Check every line of the data below for the string "with", and copy the ones that hold it.

§ Exercise data:
#####

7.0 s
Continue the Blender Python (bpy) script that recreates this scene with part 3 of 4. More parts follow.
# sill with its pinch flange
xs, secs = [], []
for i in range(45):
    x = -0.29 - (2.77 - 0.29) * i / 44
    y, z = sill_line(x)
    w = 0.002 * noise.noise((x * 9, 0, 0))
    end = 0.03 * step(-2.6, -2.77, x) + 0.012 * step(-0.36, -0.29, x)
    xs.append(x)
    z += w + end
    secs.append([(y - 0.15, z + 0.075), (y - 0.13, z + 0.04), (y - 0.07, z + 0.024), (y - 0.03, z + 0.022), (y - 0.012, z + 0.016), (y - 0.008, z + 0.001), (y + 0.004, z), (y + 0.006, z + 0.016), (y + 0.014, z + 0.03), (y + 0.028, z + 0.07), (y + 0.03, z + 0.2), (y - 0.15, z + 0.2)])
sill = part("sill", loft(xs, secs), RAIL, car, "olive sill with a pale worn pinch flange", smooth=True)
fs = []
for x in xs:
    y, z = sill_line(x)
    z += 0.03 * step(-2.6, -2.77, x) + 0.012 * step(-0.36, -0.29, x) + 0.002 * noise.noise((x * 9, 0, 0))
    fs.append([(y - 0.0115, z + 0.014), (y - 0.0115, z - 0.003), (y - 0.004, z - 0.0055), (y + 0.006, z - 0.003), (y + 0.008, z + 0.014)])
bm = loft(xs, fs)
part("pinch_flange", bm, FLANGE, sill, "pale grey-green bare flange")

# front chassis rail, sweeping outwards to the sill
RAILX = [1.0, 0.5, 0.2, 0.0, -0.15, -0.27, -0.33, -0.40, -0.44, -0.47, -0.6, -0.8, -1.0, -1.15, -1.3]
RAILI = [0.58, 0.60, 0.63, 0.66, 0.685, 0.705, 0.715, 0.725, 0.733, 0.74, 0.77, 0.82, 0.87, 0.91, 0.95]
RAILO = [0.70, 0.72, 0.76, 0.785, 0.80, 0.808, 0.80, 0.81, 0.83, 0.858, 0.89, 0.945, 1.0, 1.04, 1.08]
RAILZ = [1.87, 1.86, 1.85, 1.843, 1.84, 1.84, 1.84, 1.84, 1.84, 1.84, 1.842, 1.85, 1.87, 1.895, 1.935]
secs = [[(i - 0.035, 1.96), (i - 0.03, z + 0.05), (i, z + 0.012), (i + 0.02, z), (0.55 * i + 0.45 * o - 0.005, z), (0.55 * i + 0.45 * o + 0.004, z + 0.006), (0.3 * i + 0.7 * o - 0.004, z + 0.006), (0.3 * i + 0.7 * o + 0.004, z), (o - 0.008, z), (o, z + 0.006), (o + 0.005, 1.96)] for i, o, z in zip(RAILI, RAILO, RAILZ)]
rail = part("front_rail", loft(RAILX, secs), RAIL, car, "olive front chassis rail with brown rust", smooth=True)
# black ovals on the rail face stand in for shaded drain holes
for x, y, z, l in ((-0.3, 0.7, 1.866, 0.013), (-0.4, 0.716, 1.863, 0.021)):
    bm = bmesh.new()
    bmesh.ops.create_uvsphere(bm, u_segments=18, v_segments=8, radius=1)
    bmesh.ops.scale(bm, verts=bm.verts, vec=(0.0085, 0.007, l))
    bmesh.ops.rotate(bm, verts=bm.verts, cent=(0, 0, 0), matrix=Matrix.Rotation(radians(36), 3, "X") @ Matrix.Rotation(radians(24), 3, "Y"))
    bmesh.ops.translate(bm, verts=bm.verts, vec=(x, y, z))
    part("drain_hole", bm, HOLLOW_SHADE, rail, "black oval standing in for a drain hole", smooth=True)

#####

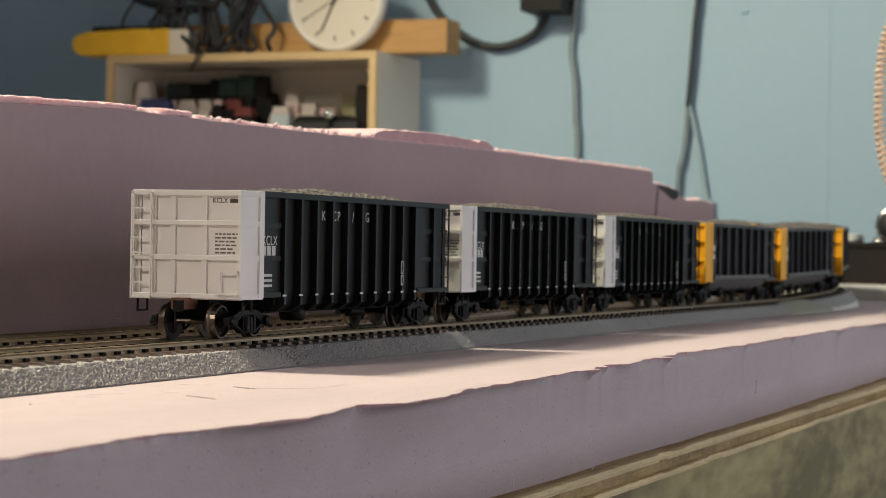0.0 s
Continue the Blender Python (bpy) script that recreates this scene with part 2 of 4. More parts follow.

#####

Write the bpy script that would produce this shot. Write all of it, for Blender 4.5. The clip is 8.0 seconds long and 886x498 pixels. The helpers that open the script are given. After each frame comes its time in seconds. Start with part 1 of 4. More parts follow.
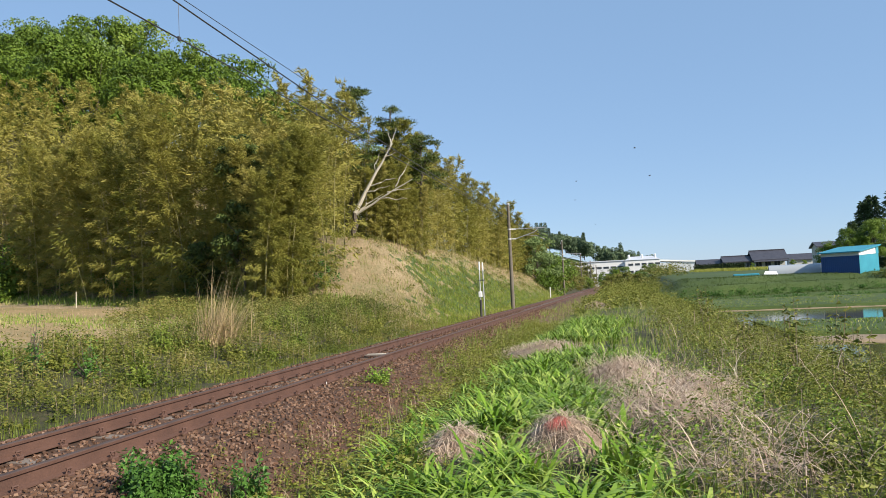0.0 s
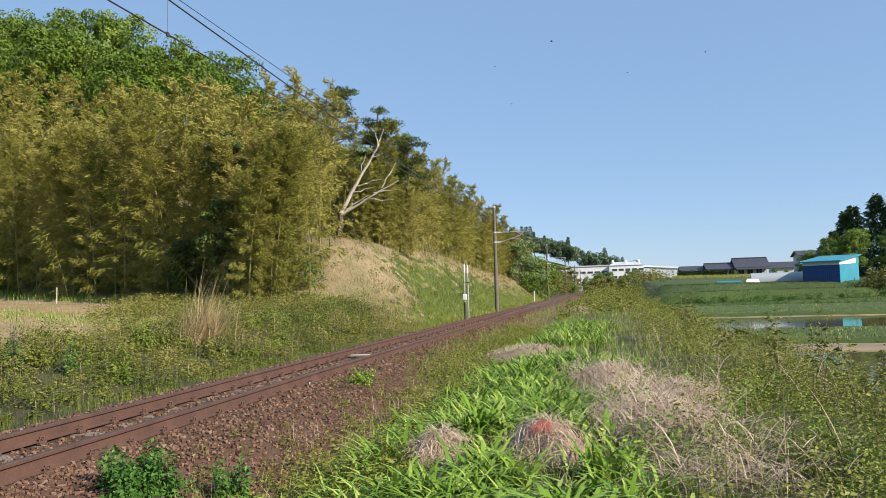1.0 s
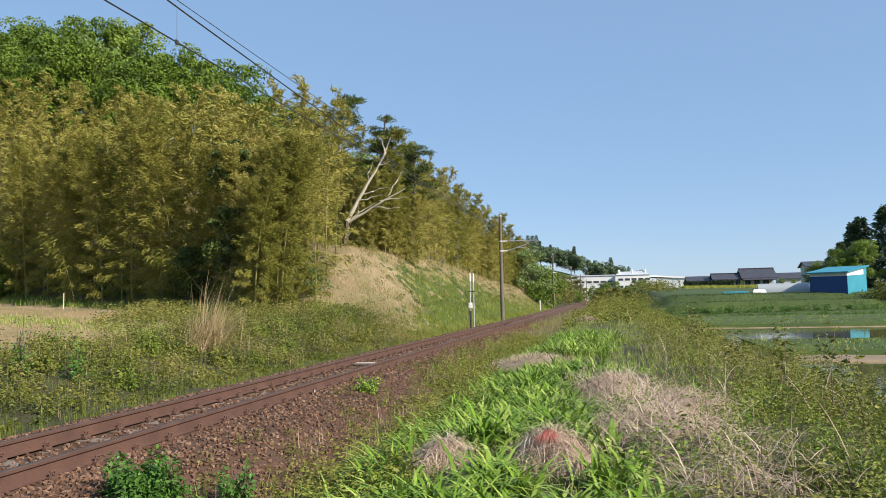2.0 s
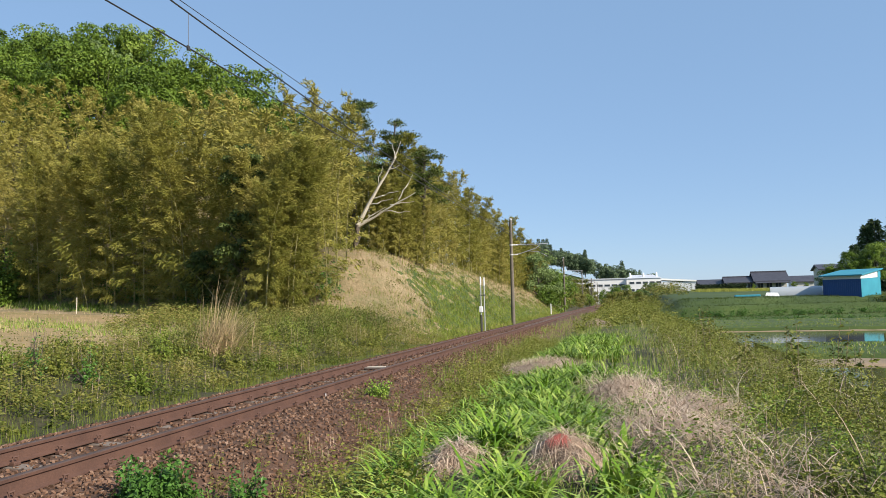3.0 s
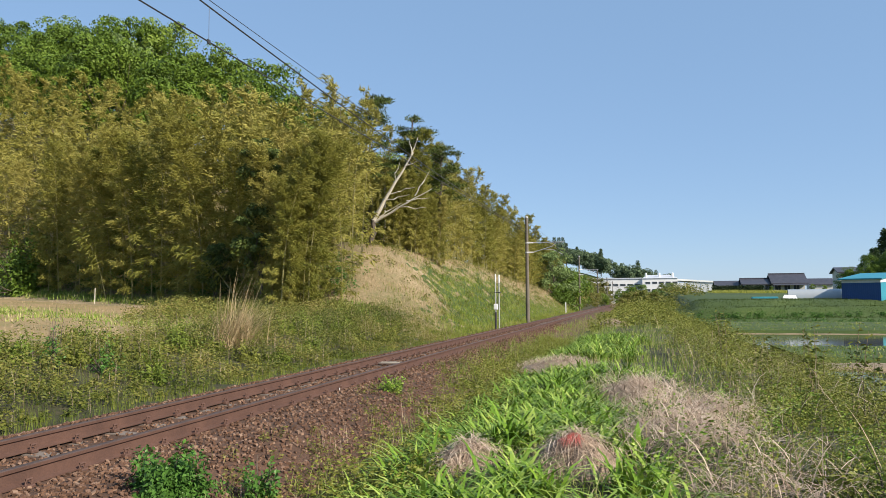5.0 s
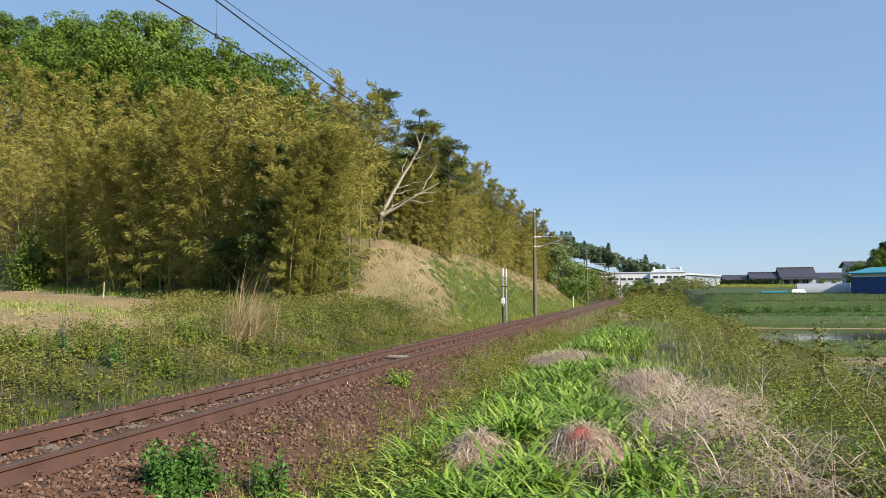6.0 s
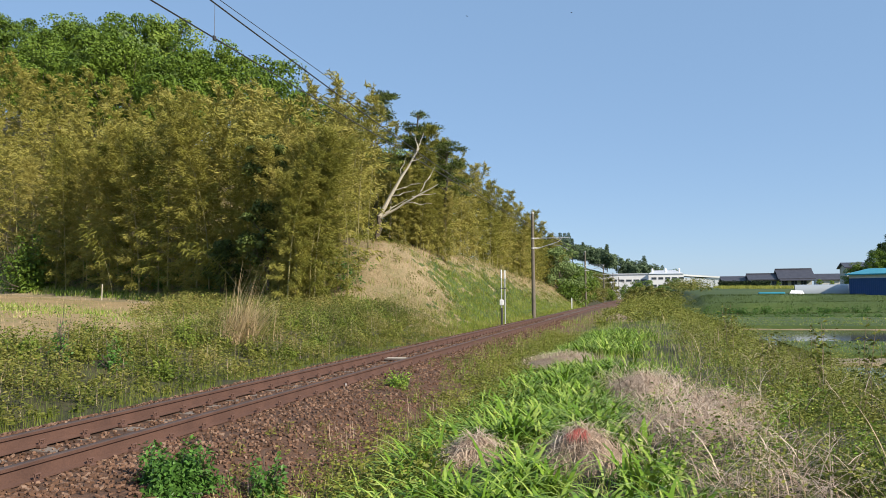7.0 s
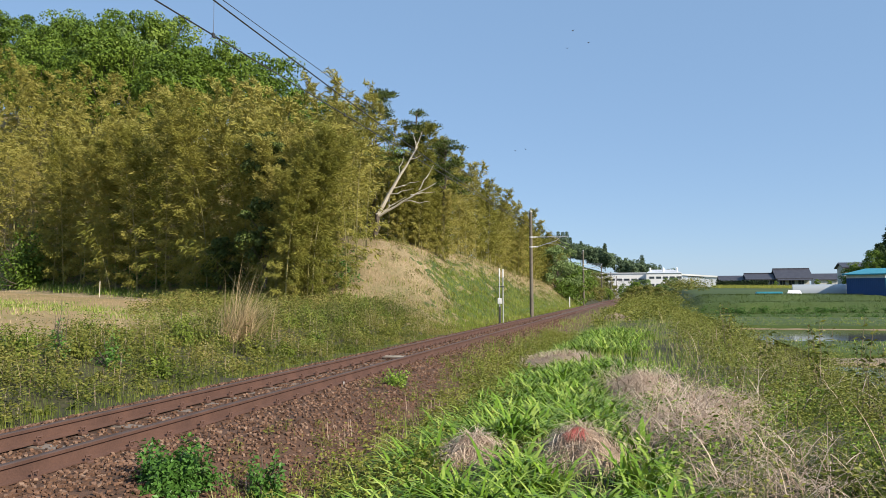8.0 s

#####

§ Full answer:
Continue the Blender Python (bpy) script that recreates this scene with part 3 of 4. More parts follow.
# sill with its pinch flange
sill = part("sill", loft(xs, secs), RAIL, car, "olive sill with a pale worn pinch flange", smooth=True)
rail = part("front_rail", loft(RAILX, secs), RAIL, car, "olive front chassis rail with brown rust", smooth=True)
Continue the Blender Python (bpy) script that recreates this scene with part 2 of 4. More parts follow.
Write the bpy script that would produce this shot. Write all of it, for Blender 4.5. The clip is 8.0 seconds long and 886x498 pixels. The helpers that open the script are given. After each frame comes its time in seconds. Start with part 1 of 4. More parts follow.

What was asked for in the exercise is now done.